- _DATA LINES_:
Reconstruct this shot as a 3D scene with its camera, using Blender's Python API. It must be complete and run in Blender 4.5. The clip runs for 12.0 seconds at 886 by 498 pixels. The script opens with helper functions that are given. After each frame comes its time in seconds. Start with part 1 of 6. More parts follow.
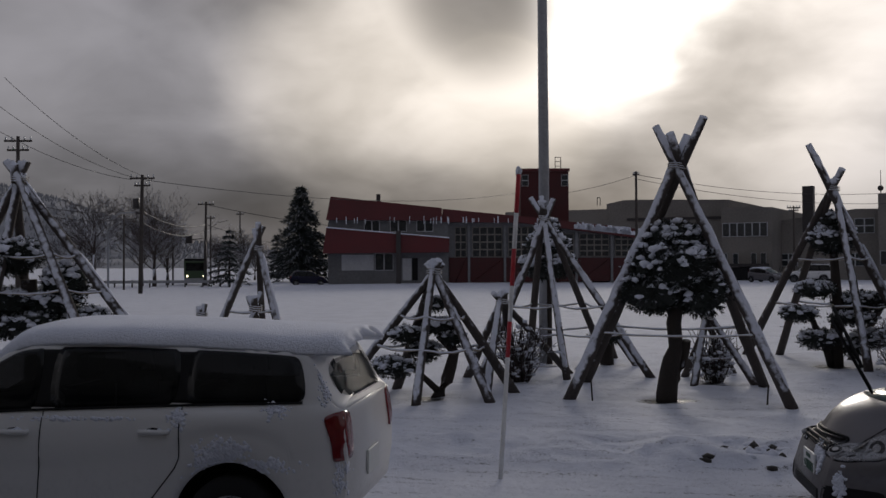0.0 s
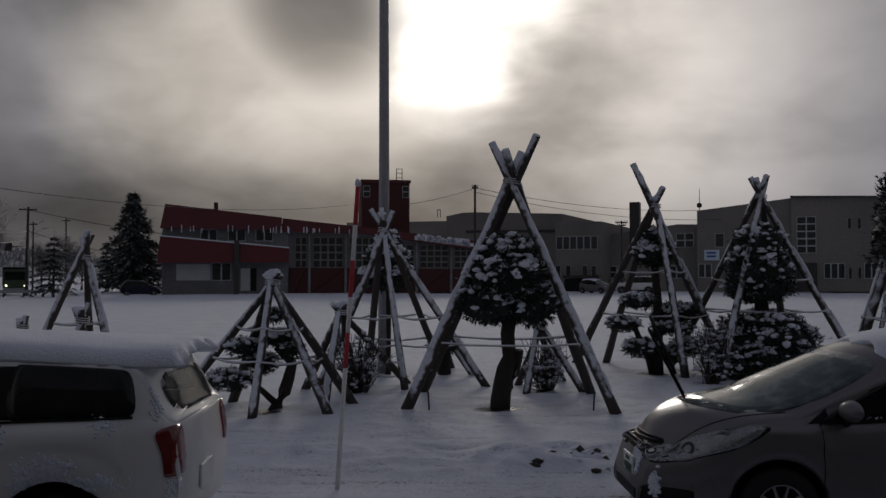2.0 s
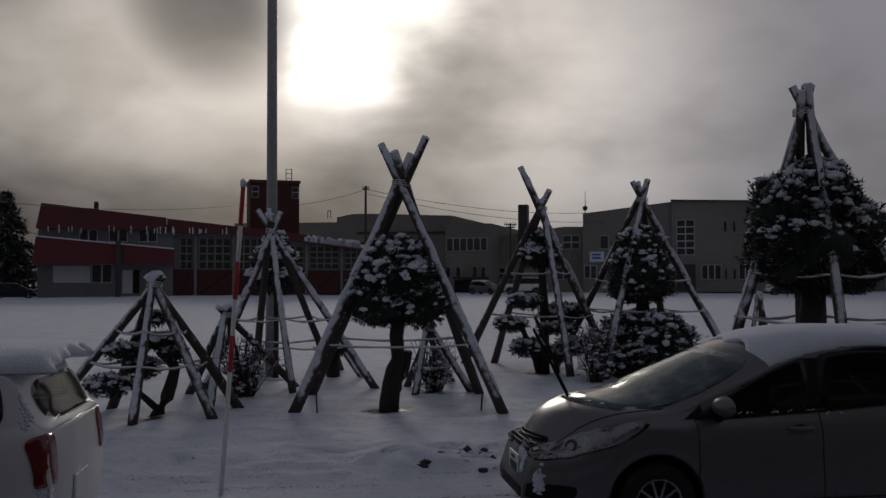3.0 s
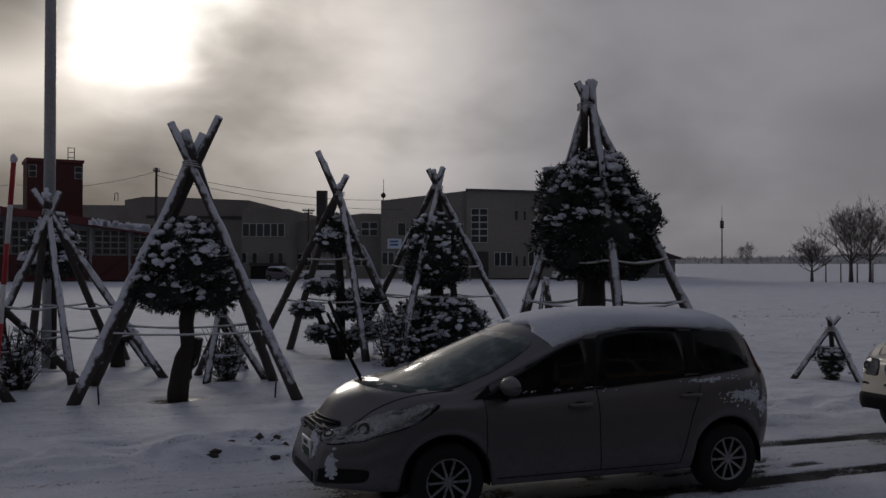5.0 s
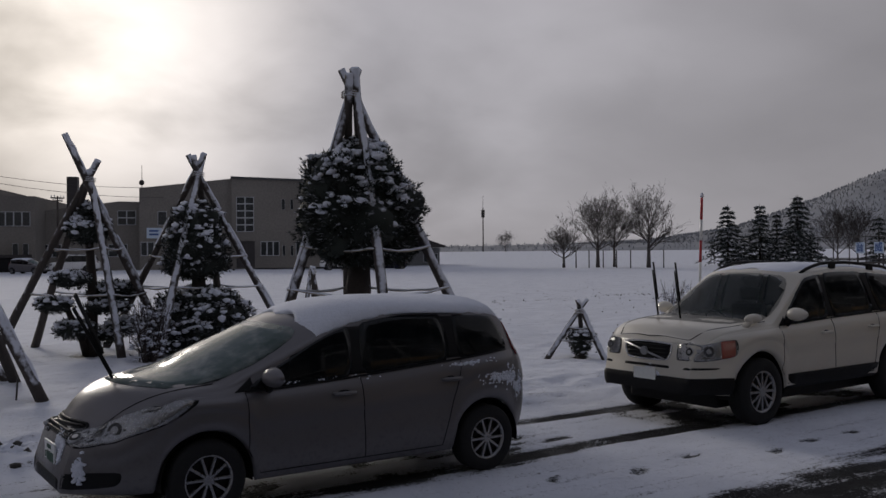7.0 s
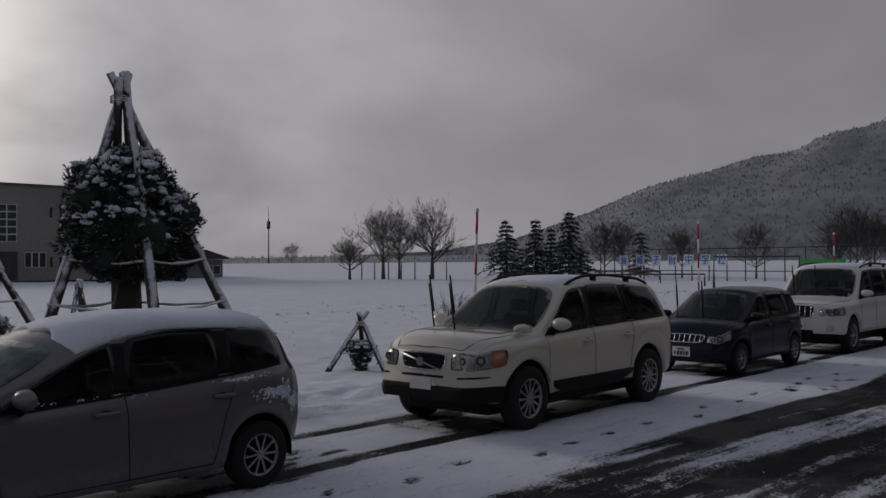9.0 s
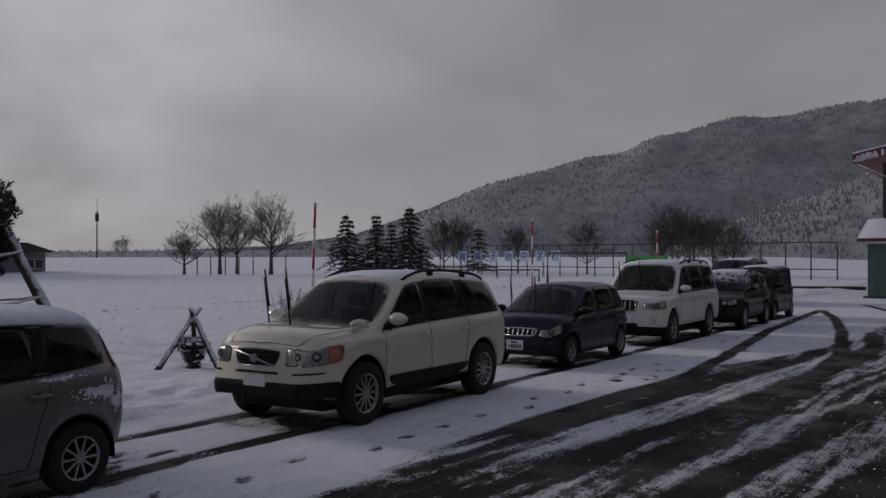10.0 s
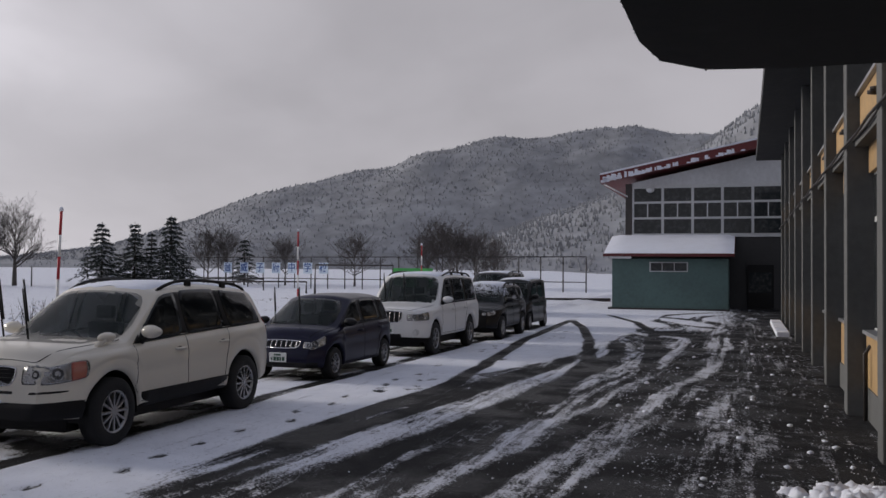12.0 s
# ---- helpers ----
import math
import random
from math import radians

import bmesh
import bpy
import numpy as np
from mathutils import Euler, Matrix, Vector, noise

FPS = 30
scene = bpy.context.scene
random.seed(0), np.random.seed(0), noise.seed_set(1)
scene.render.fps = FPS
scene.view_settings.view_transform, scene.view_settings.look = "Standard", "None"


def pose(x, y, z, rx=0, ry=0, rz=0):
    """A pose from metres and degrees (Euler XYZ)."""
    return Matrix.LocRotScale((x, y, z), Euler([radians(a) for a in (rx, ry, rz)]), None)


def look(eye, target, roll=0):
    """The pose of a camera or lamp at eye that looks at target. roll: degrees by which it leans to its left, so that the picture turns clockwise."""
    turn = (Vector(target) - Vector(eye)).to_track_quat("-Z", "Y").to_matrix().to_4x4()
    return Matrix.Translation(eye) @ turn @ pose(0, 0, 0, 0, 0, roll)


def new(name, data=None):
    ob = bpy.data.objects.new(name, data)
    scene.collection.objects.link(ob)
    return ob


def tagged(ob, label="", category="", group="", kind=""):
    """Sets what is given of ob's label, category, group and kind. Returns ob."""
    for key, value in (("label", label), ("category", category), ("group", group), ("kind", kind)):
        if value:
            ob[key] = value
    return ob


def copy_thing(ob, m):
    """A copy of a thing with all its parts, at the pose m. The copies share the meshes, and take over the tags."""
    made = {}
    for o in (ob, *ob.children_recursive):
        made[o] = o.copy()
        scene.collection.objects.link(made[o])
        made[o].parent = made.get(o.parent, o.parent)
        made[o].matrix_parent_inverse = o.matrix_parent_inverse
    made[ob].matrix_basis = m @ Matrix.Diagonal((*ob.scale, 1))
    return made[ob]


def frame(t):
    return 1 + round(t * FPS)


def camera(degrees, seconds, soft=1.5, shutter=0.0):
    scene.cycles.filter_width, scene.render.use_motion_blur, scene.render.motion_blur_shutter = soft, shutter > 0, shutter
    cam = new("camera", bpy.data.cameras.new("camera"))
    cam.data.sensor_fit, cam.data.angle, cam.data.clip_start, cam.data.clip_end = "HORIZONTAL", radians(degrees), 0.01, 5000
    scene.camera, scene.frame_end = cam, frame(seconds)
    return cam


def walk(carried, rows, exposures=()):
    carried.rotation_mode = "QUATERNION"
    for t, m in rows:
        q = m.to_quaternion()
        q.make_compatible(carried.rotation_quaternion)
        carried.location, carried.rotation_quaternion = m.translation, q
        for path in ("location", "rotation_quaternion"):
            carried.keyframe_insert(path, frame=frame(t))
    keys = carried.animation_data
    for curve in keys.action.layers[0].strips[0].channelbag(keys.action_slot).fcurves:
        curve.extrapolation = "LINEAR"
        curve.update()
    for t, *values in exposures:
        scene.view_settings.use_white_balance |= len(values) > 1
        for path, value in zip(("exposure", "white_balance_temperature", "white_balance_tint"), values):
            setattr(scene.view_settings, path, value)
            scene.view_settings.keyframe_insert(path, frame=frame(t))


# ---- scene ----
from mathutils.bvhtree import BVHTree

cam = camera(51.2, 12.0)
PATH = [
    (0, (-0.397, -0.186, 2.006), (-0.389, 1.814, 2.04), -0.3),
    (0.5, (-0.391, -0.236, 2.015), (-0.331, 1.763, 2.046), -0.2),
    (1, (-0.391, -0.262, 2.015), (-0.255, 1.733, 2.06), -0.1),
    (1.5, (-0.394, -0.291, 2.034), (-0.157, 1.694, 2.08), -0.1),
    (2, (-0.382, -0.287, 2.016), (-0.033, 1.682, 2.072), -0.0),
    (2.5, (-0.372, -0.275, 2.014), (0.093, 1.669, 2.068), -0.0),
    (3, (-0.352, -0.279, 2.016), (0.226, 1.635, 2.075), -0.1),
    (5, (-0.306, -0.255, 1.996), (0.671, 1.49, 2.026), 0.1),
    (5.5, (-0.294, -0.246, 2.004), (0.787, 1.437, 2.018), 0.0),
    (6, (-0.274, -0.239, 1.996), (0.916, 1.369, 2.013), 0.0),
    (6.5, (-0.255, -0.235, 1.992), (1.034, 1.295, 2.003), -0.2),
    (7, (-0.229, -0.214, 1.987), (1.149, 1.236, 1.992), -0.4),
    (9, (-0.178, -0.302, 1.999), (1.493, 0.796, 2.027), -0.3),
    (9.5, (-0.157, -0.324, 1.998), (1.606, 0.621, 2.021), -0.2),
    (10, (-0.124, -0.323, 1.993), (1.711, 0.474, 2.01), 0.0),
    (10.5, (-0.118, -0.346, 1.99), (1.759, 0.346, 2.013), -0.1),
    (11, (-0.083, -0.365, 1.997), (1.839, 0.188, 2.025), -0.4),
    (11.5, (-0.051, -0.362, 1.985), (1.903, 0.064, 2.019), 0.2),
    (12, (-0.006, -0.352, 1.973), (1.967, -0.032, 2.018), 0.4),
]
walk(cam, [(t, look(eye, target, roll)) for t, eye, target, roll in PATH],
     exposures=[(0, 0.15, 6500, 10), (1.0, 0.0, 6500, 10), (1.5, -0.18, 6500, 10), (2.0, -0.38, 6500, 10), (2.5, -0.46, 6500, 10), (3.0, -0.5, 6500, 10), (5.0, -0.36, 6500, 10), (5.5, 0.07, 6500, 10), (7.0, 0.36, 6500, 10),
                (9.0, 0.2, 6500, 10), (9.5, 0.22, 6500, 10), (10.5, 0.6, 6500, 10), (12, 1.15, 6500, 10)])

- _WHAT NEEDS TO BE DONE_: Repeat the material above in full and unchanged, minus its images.

- _REPLY TO THE TASK_:
Reconstruct this shot as a 3D scene with its camera, using Blender's Python API. It must be complete and run in Blender 4.5. The clip runs for 12.0 seconds at 886 by 498 pixels. The script opens with helper functions that are given. After each frame comes its time in seconds. Start with part 1 of 6. More parts follow.
0.0 s
2.0 s
3.0 s
5.0 s
7.0 s
9.0 s
10.0 s
12.0 s
# ---- helpers ----
import math
import random
from math import radians

import bmesh
import bpy
import numpy as np
from mathutils import Euler, Matrix, Vector, noise

FPS = 30
scene = bpy.context.scene
random.seed(0), np.random.seed(0), noise.seed_set(1)
scene.render.fps = FPS
scene.view_settings.view_transform, scene.view_settings.look = "Standard", "None"


def pose(x, y, z, rx=0, ry=0, rz=0):
    """A pose from metres and degrees (Euler XYZ)."""
    return Matrix.LocRotScale((x, y, z), Euler([radians(a) for a in (rx, ry, rz)]), None)


def look(eye, target, roll=0):
    """The pose of a camera or lamp at eye that looks at target. roll: degrees by which it leans to its left, so that the picture turns clockwise."""
    turn = (Vector(target) - Vector(eye)).to_track_quat("-Z", "Y").to_matrix().to_4x4()
    return Matrix.Translation(eye) @ turn @ pose(0, 0, 0, 0, 0, roll)


def new(name, data=None):
    ob = bpy.data.objects.new(name, data)
    scene.collection.objects.link(ob)
    return ob


def tagged(ob, label="", category="", group="", kind=""):
    """Sets what is given of ob's label, category, group and kind. Returns ob."""
    for key, value in (("label", label), ("category", category), ("group", group), ("kind", kind)):
        if value:
            ob[key] = value
    return ob


def copy_thing(ob, m):
    """A copy of a thing with all its parts, at the pose m. The copies share the meshes, and take over the tags."""
    made = {}
    for o in (ob, *ob.children_recursive):
        made[o] = o.copy()
        scene.collection.objects.link(made[o])
        made[o].parent = made.get(o.parent, o.parent)
        made[o].matrix_parent_inverse = o.matrix_parent_inverse
    made[ob].matrix_basis = m @ Matrix.Diagonal((*ob.scale, 1))
    return made[ob]


def frame(t):
    return 1 + round(t * FPS)


def camera(degrees, seconds, soft=1.5, shutter=0.0):
    scene.cycles.filter_width, scene.render.use_motion_blur, scene.render.motion_blur_shutter = soft, shutter > 0, shutter
    cam = new("camera", bpy.data.cameras.new("camera"))
    cam.data.sensor_fit, cam.data.angle, cam.data.clip_start, cam.data.clip_end = "HORIZONTAL", radians(degrees), 0.01, 5000
    scene.camera, scene.frame_end = cam, frame(seconds)
    return cam


def walk(carried, rows, exposures=()):
    carried.rotation_mode = "QUATERNION"
    for t, m in rows:
        q = m.to_quaternion()
        q.make_compatible(carried.rotation_quaternion)
        carried.location, carried.rotation_quaternion = m.translation, q
        for path in ("location", "rotation_quaternion"):
            carried.keyframe_insert(path, frame=frame(t))
    keys = carried.animation_data
    for curve in keys.action.layers[0].strips[0].channelbag(keys.action_slot).fcurves:
        curve.extrapolation = "LINEAR"
        curve.update()
    for t, *values in exposures:
        scene.view_settings.use_white_balance |= len(values) > 1
        for path, value in zip(("exposure", "white_balance_temperature", "white_balance_tint"), values):
            setattr(scene.view_settings, path, value)
            scene.view_settings.keyframe_insert(path, frame=frame(t))


# ---- scene ----
from mathutils.bvhtree import BVHTree

cam = camera(51.2, 12.0)
PATH = [
    (0, (-0.397, -0.186, 2.006), (-0.389, 1.814, 2.04), -0.3),
    (0.5, (-0.391, -0.236, 2.015), (-0.331, 1.763, 2.046), -0.2),
    (1, (-0.391, -0.262, 2.015), (-0.255, 1.733, 2.06), -0.1),
    (1.5, (-0.394, -0.291, 2.034), (-0.157, 1.694, 2.08), -0.1),
    (2, (-0.382, -0.287, 2.016), (-0.033, 1.682, 2.072), -0.0),
    (2.5, (-0.372, -0.275, 2.014), (0.093, 1.669, 2.068), -0.0),
    (3, (-0.352, -0.279, 2.016), (0.226, 1.635, 2.075), -0.1),
    (5, (-0.306, -0.255, 1.996), (0.671, 1.49, 2.026), 0.1),
    (5.5, (-0.294, -0.246, 2.004), (0.787, 1.437, 2.018), 0.0),
    (6, (-0.274, -0.239, 1.996), (0.916, 1.369, 2.013), 0.0),
    (6.5, (-0.255, -0.235, 1.992), (1.034, 1.295, 2.003), -0.2),
    (7, (-0.229, -0.214, 1.987), (1.149, 1.236, 1.992), -0.4),
    (9, (-0.178, -0.302, 1.999), (1.493, 0.796, 2.027), -0.3),
    (9.5, (-0.157, -0.324, 1.998), (1.606, 0.621, 2.021), -0.2),
    (10, (-0.124, -0.323, 1.993), (1.711, 0.474, 2.01), 0.0),
    (10.5, (-0.118, -0.346, 1.99), (1.759, 0.346, 2.013), -0.1),
    (11, (-0.083, -0.365, 1.997), (1.839, 0.188, 2.025), -0.4),
    (11.5, (-0.051, -0.362, 1.985), (1.903, 0.064, 2.019), 0.2),
    (12, (-0.006, -0.352, 1.973), (1.967, -0.032, 2.018), 0.4),
]
walk(cam, [(t, look(eye, target, roll)) for t, eye, target, roll in PATH],
     exposures=[(0, 0.15, 6500, 10), (1.0, 0.0, 6500, 10), (1.5, -0.18, 6500, 10), (2.0, -0.38, 6500, 10), (2.5, -0.46, 6500, 10), (3.0, -0.5, 6500, 10), (5.0, -0.36, 6500, 10), (5.5, 0.07, 6500, 10), (7.0, 0.36, 6500, 10),
                (9.0, 0.2, 6500, 10), (9.5, 0.22, 6500, 10), (10.5, 0.6, 6500, 10), (12, 1.15, 6500, 10)])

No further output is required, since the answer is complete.